--- begin ---

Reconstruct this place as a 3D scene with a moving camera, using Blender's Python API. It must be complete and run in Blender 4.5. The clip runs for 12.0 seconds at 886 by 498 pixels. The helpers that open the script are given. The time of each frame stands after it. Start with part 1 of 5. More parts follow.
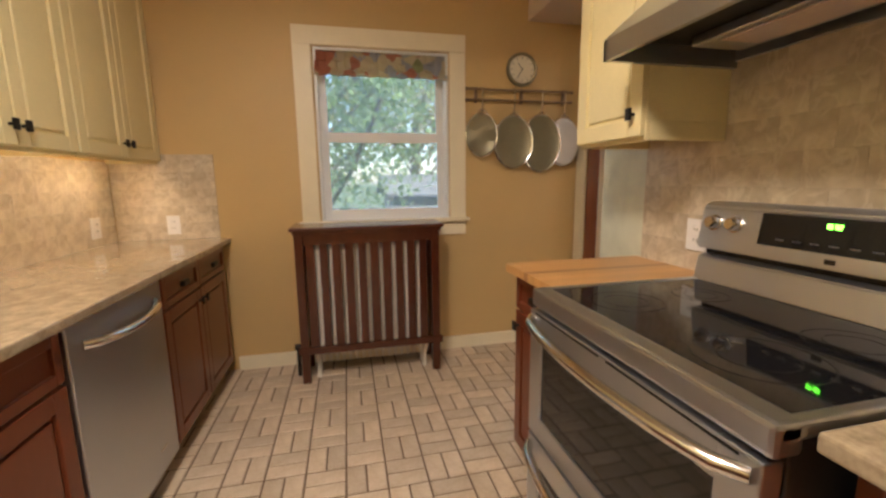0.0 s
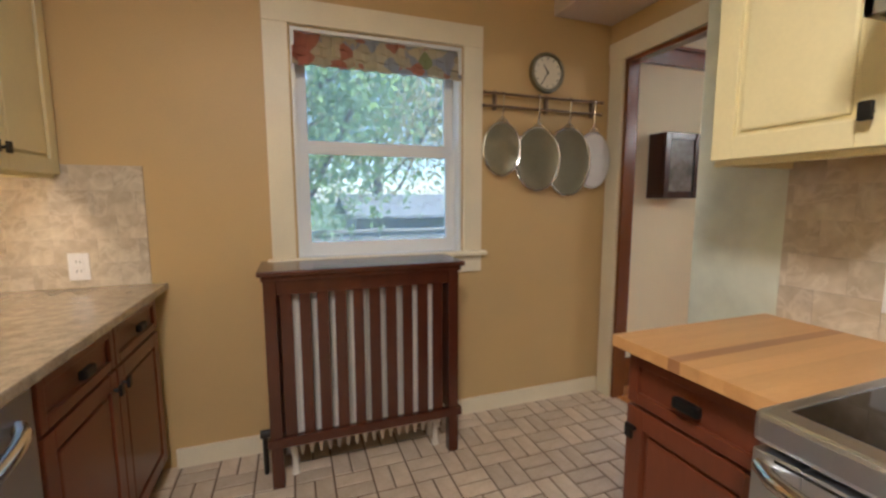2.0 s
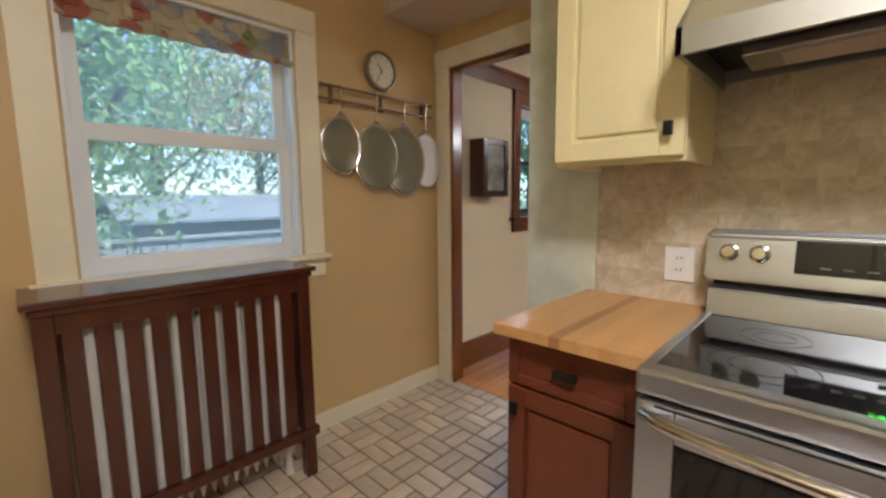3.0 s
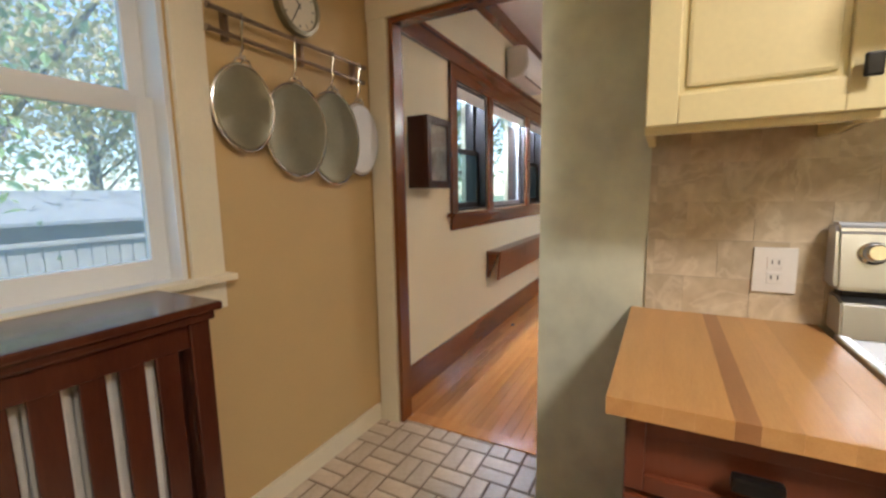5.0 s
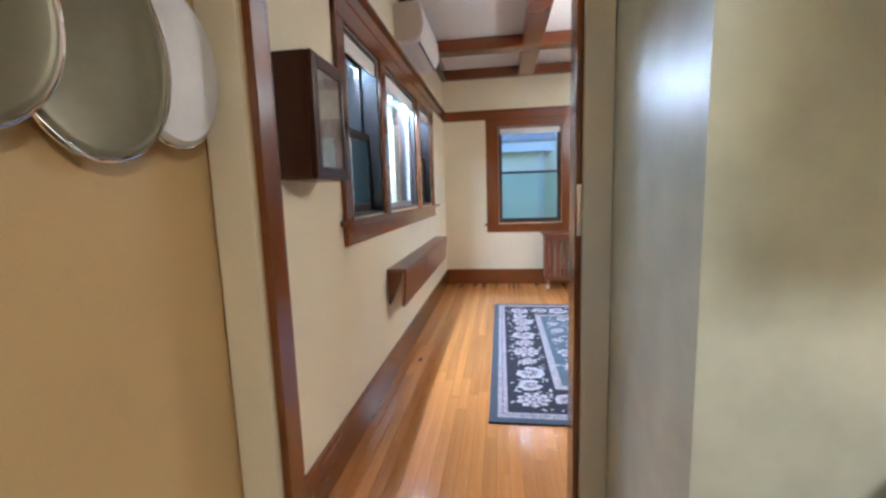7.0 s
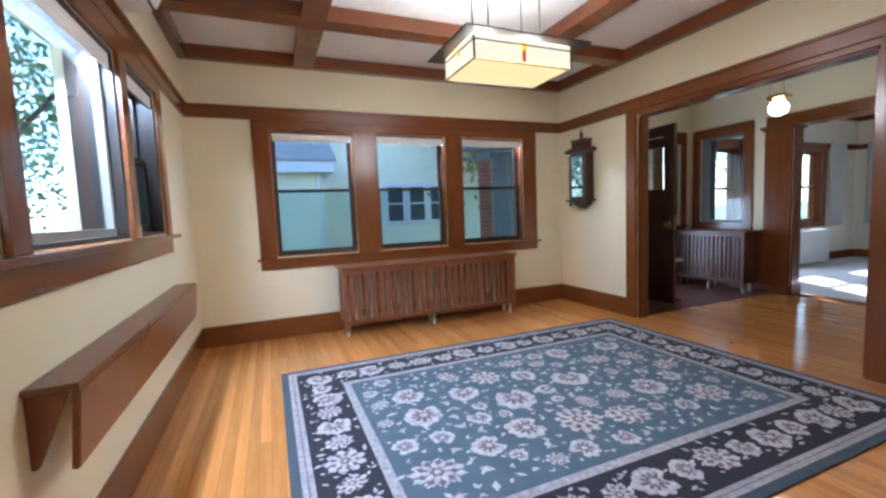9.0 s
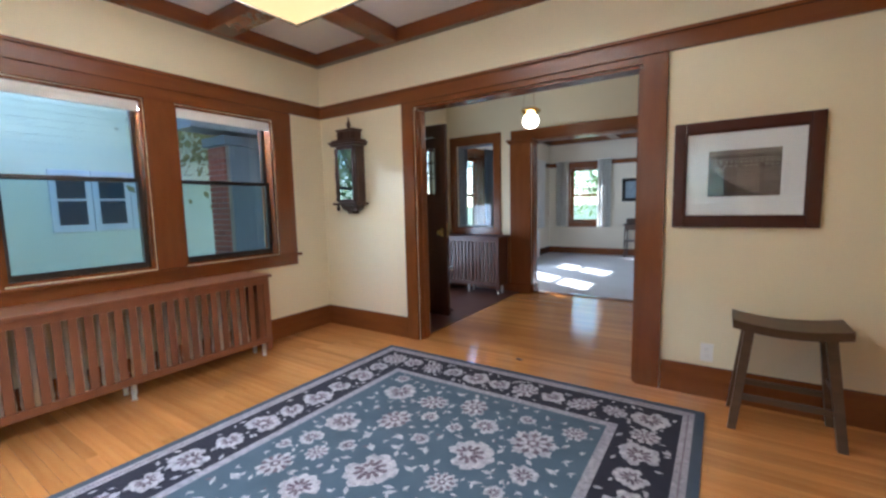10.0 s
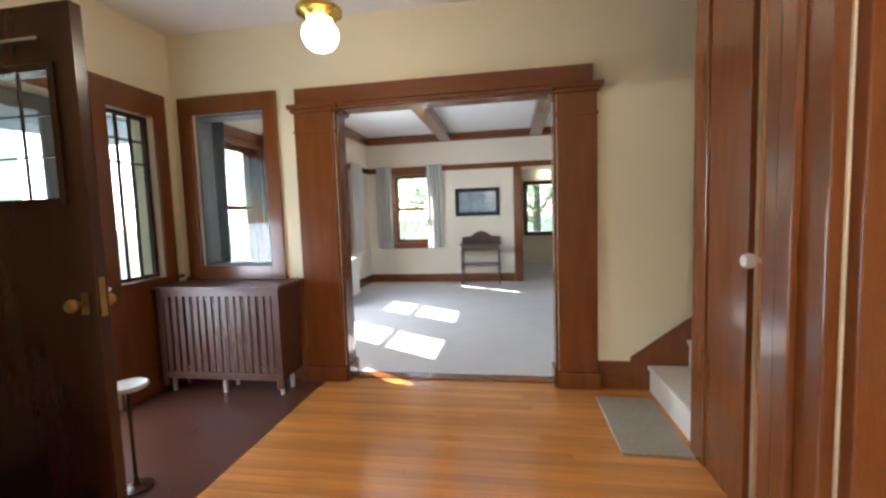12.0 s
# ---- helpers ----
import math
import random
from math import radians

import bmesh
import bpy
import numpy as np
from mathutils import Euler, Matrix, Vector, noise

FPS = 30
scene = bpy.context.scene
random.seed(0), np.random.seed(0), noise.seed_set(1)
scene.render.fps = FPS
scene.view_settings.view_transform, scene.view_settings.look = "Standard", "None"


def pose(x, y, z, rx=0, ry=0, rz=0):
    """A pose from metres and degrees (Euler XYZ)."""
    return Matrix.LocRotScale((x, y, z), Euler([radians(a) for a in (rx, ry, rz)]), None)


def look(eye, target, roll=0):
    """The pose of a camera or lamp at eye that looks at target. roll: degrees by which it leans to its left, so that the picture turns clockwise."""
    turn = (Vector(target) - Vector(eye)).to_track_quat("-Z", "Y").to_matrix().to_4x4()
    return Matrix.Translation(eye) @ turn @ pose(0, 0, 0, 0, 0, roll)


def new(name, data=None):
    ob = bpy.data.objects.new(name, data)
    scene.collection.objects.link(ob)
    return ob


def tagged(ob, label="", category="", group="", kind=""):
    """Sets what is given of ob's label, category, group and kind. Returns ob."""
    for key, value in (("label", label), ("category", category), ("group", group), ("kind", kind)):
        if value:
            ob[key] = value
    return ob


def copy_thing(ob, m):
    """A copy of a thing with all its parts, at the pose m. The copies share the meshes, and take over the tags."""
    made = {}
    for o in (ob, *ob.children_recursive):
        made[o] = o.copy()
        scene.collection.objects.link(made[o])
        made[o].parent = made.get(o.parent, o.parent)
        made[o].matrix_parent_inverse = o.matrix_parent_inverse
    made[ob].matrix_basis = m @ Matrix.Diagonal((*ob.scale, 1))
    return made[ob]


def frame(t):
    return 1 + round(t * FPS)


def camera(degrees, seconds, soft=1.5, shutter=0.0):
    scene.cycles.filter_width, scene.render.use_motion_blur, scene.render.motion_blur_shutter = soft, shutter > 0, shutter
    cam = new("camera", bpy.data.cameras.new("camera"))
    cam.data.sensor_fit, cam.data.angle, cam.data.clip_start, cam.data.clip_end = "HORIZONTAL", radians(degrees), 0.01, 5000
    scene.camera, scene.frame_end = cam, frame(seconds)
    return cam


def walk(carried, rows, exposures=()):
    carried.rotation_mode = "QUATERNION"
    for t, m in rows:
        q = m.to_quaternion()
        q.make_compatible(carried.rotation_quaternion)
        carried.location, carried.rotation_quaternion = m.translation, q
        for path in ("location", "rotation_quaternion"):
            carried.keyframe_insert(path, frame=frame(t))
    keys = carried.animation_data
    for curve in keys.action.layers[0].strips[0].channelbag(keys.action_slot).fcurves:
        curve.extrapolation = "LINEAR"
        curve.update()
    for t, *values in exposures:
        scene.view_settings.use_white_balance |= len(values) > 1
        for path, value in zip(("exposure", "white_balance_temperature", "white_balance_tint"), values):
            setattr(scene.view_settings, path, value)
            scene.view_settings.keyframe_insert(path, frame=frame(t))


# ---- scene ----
cam = camera(93.7, 12.0, soft=2.6)
PATH = [
    (0, (1.547, 1.071, 1.262), (1.986, 2.996, 0.938), -0.7),
    (0.5, (1.54, 1.309, 1.299), (1.902, 3.253, 0.999), -0.2),
    (1, (1.438, 1.508, 1.306), (1.856, 3.445, 1.039), 0.1),
    (1.5, (1.383, 1.665, 1.275), (1.877, 3.587, 1.033), 0.5),
    (2, (1.356, 1.787, 1.291), (2.029, 3.656, 1.057), -0.1),
    (2.5, (1.301, 1.875, 1.278), (2.367, 3.552, 1.047), -0.8),
    (3, (1.211, 1.957, 1.285), (2.641, 3.335, 1.047), -0.6),
    (5, (1.465, 2.62, 1.264), (3.217, 3.549, 1.001), -1.0),
    (5.5, (1.613, 2.792, 1.251), (3.432, 3.576, 0.98), -1.5),
    (6, (1.825, 2.926, 1.26), (3.696, 3.579, 0.996), -1.8),
    (6.5, (2.02, 3.1, 1.247), (3.945, 3.575, 0.981), -1.7),
    (8.5, (3.088, 3.363, 1.228), (5.038, 2.968, 1.024), -2.5),
    (9, (3.388, 3.318, 1.194), (5.229, 2.556, 1.024), -2.3),
    (9.5, (3.849, 3.175, 1.243), (5.289, 1.799, 1.056), -1.9),
    (10, (4.334, 2.792, 1.249), (5.437, 1.137, 1.041), -1.3),
    (10.5, (4.703, 2.282, 1.258), (5.441, 0.432, 1.077), -1.3),
    (11, (5.035, 1.673, 1.25), (5.438, -0.278, 1.075), -1.6),
    (11.5, (5.212, 0.998, 1.251), (5.525, -0.969, 1.061), -2.4),
    (12, (5.199, 0.362, 1.258), (5.52, -1.606, 1.102), -1.9),
]
EXPOSURES = [(0.0, 1.75, 5950, 20), (0.8, 1.75, 5350, 18), (1.5, 1.75, 5200, 17), (3.0, 1.7, 5100, 14), (5.5, 1.9, 5450, 15), (6.5, 2.05, 4850, 12), (8.5, 2.05, 4900, 11), (9.5, 2.0, 4950, 11), (10.5, 2.34, 5100, 11), (11.5, 2.6, 5400, 12), (12.0, 2.78, 5750, 13)]
walk(cam, [(t, look(eye, target, roll)) for t, eye, target, roll in PATH], EXPOSURES)

# ---- daylight ----
world = bpy.data.worlds.new("sky")
scene.world = world
world.use_nodes = True
wn = world.node_tree.nodes
sky = wn.new("ShaderNodeTexSky")
sky.sky_type = "NISHITA"
sky.sun_disc = False
SUN_EL, SUN_AZ = 38.0, 121.0  # height, compass bearing with north along +y
sky.sun_elevation, sky.sun_rotation = radians(SUN_EL), radians(SUN_AZ)
world.node_tree.links.new(sky.outputs[0], wn["Background"].inputs[0])
wn["Background"].inputs[1].default_value = 0.15
sun_data = bpy.data.lights.new("sun", "SUN")
sun_data.energy, sun_data.angle, sun_data.color = 4.8, radians(0.5), (1.0, 0.94, 0.85)
sun = new("sun", sun_data)
sd = Vector((math.sin(radians(SUN_AZ)) * math.cos(radians(SUN_EL)), math.cos(radians(SUN_AZ)) * math.cos(radians(SUN_EL)), math.sin(radians(SUN_EL))))
sun.matrix_world = look(sd * 60, (0, 0, 0))


def area_lamp(name, eye, target, w, h, power, color):
    d = bpy.data.lights.new(name, "AREA")
    d.shape, d.size, d.size_y, d.energy, d.color = "RECTANGLE", w, h, power, color
    ob = new(name, d)
    ob.matrix_world = look(eye, target)
    return ob


def point_lamp(name, at, radius, power, color):
    d = bpy.data.lights.new(name, "POINT")
    d.energy, d.color, d.shadow_soft_size = power, color, radius
    ob = new(name, d)
    ob.location = at
    return ob


DAY = (0.86, 0.94, 1.0)
for k, (y, w) in enumerate(((2.855, 0.74), (1.805, 0.74), (0.77, 0.76))):
    area_lamp("east_window_daylight", (7.975, y, 2.045), (6.975, y, 1.2), w, 0.07, 31, DAY)
for k, (x, w) in enumerate(((4.555, 0.54), (5.475, 0.92), (6.425, 0.58))):
    area_lamp("north_window_daylight", (x, 4.095, 2.035), (x, 3.095, 1.2), w, 0.07, 31, DAY)
area_lamp("pendant_uplight", (5.70, 1.88, 2.185), (5.70, 1.88, 3), 0.6, 0.34, 10, (1.0, 0.85, 0.64))
# unseen fill lamp added under the kitchen ceiling, without a fixture
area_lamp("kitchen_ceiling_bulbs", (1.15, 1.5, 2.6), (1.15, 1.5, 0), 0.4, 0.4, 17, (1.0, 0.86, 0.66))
for y in (2.84, 3.58):
    area_lamp("under_cabinet_bulbs", (0.38, y, 1.427), (0.38, y, 0), 0.03, 0.4, 0.5, (1.0, 0.74, 0.45))
area_lamp("front_doorway_daylight", (8.0, -1.47, 0.75), (4.0, -1.9, 0.6), 0.8, 1.0, 5, DAY)
area_lamp("living_window_daylight", (8.05, -4.72, 1.45), (3.0, -4.9, 1.0), 0.6, 1.2, 12, DAY)
for y in (1.72, 2.04):
    point_lamp("pendant_bulb", (5.70, y, 2.115), 0.04, 9, (1.0, 0.86, 0.66))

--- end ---

◆ Aim of the task
From the first line above to the line containing "import numpy as np", repeat each line exactly. Pictures stay out.

◆ Task solution
Reconstruct this place as a 3D scene with a moving camera, using Blender's Python API. It must be complete and run in Blender 4.5. The clip runs for 12.0 seconds at 886 by 498 pixels. The helpers that open the script are given. The time of each frame stands after it. Start with part 1 of 5. More parts follow.
0.0 s
2.0 s
3.0 s
5.0 s
7.0 s
9.0 s
10.0 s
12.0 s
# ---- helpers ----
import math
import random
from math import radians

import bmesh
import bpy
import numpy as np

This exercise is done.